April 13, 2011 | File under: Advice and Lessons
Since leaving my job, the most frequent question I am asked by people I don’t interact with on a regular basis is: “So, what have you been up to?” I am never quite sure how to answer this question, and quite frankly, it annoys me a bit.
Asking how I’ve been spending my time is, however, a completely understandable curiosity. It’s been nine months since I bid farewell to my legal career, and I think many people assumed I would move quickly into some other type of conventional “job,” but that was never my intention. My family, knowing my eagerness to distance myself completely from the law, sometimes remarks that I’ve “retired,” and thankfully doesn’t press me for much information on my plans, but retirement is probably not an accurate term for my current state. After all, I was too busy paying off loans while I was working to build up that huge nest egg to live off of for the next half century!
I am a fiercely private person (hence the anonymity of this site), and my annoyance simply stems from my long-standing “it’s none of your business” attitude. Sharing too much information about yourself with the world just makes you vulnerable to questions you can’t answer or sets you up for disappointment when things don’t work out like you planned. The only person I completely open up to is my husband, and I’m perfectly content with the bit of distance this creates in other relationships.
Aside from the privacy issues, there is the honest fact that I just don’t know what to say when people ask me what I’ve been up to. Do they want to know how I spend my days, or are they just inquiring into my work situation? The reality is that my life since leaving the law has been full many different things, interests, and phases that I can’t neatly summarize my non-working life even to myself. I wear several different hats throughout the day —- wife, chef, writer, runner, housekeeper —- that begin to capture what I “do,” but the way I wear those hats has constantly changed during several phases I’ve passed through since last summer.

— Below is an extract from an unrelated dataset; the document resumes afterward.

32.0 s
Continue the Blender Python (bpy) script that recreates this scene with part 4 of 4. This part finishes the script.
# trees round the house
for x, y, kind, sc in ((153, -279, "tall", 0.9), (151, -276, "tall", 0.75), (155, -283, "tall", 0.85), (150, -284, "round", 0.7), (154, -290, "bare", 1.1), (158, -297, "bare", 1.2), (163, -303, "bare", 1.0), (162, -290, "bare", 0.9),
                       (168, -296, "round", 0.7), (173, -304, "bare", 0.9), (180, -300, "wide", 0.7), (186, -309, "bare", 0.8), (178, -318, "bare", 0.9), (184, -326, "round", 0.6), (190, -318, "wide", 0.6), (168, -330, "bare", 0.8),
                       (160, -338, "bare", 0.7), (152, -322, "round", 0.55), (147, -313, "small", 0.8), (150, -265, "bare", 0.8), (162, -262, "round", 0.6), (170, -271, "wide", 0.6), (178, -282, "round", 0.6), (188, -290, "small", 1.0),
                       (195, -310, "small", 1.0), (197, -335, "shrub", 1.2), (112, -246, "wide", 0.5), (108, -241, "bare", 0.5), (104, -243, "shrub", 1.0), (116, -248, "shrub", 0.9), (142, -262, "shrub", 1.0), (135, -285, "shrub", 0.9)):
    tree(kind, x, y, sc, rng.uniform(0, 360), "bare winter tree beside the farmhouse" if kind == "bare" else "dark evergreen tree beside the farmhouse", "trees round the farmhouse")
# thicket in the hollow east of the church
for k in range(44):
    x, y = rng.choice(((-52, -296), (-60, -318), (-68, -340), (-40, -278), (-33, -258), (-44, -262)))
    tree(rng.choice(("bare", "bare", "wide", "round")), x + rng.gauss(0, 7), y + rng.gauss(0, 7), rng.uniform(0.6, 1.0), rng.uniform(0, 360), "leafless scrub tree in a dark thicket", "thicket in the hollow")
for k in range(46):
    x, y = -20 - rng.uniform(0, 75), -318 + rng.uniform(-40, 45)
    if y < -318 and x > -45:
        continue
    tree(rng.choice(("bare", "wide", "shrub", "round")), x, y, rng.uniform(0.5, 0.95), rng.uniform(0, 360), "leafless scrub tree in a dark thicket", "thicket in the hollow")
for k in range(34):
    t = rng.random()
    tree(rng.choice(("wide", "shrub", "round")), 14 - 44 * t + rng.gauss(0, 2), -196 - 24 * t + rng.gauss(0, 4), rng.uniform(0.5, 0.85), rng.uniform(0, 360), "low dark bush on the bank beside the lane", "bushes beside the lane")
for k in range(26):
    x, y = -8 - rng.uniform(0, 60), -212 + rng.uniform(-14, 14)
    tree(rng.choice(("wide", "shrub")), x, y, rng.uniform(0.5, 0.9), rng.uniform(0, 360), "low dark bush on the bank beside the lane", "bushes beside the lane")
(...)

These “phases,” which I’m not really sure is what you’d call them, make up the process of my journey from lawyer to a destination that is still unknown. First, I was decompressing. It took a while to stop thinking of the day in terms of billable hours and to let the negativity of the law drain out of my system. This took a while, and I was minimally productive. Next was my renewal phase. Feeling refreshed, I started this website, diligently build up a base of content, and kept to a fairly good daily schedule that carved out some solid “working” time. Then the holidays arrived and I totally lost focus. I waffled a bit, floundered in my writing, and found plenty of other activities to fill my days. I remained productive in other ways, as a homemaker and runner, but I was disappointed in myself for not pushing forward on other pursuits with income-making potential. Becoming an elite runner sponsored by Nike was not in the cards.
The phase I find myself in now is sort of like a crescendo. Enough time has passed since I left the law that I’m getting serious about taking the next steps towards creating a new “working reality.” Of course, I’m not going to reveal what that is because I’m fiercely private, remember? But I’m thinking hard about my goals and the qualities of the life I want to lead in the future. I’m trying to honor the time I have each day to do something that moves me step-by-step in the general direction of those goals, even if the trajectory isn’t always a straight line. I’m definitely not, nor have I ever in my out-of-work life, watching daytime TV and treating myself to weekly manicures. I try to live life with purpose, and though I’m more successful at this some days than others, that is, in a nutshell, “what I’ve been up to.”
So, naturally, I really don’t want to get into all this when I run into a former colleague at the store or talk to an old friend on the phone. It’s not a neat explanation. It’s not one a lot of people can relate to. I haven’t forged an “identity” you can easily characterize or label. The thing that matters most to me though is that I’m much happier with my varied existence now than I ever was as a lawyer, so I guess ultimately what I’ve been “up to” is being happy.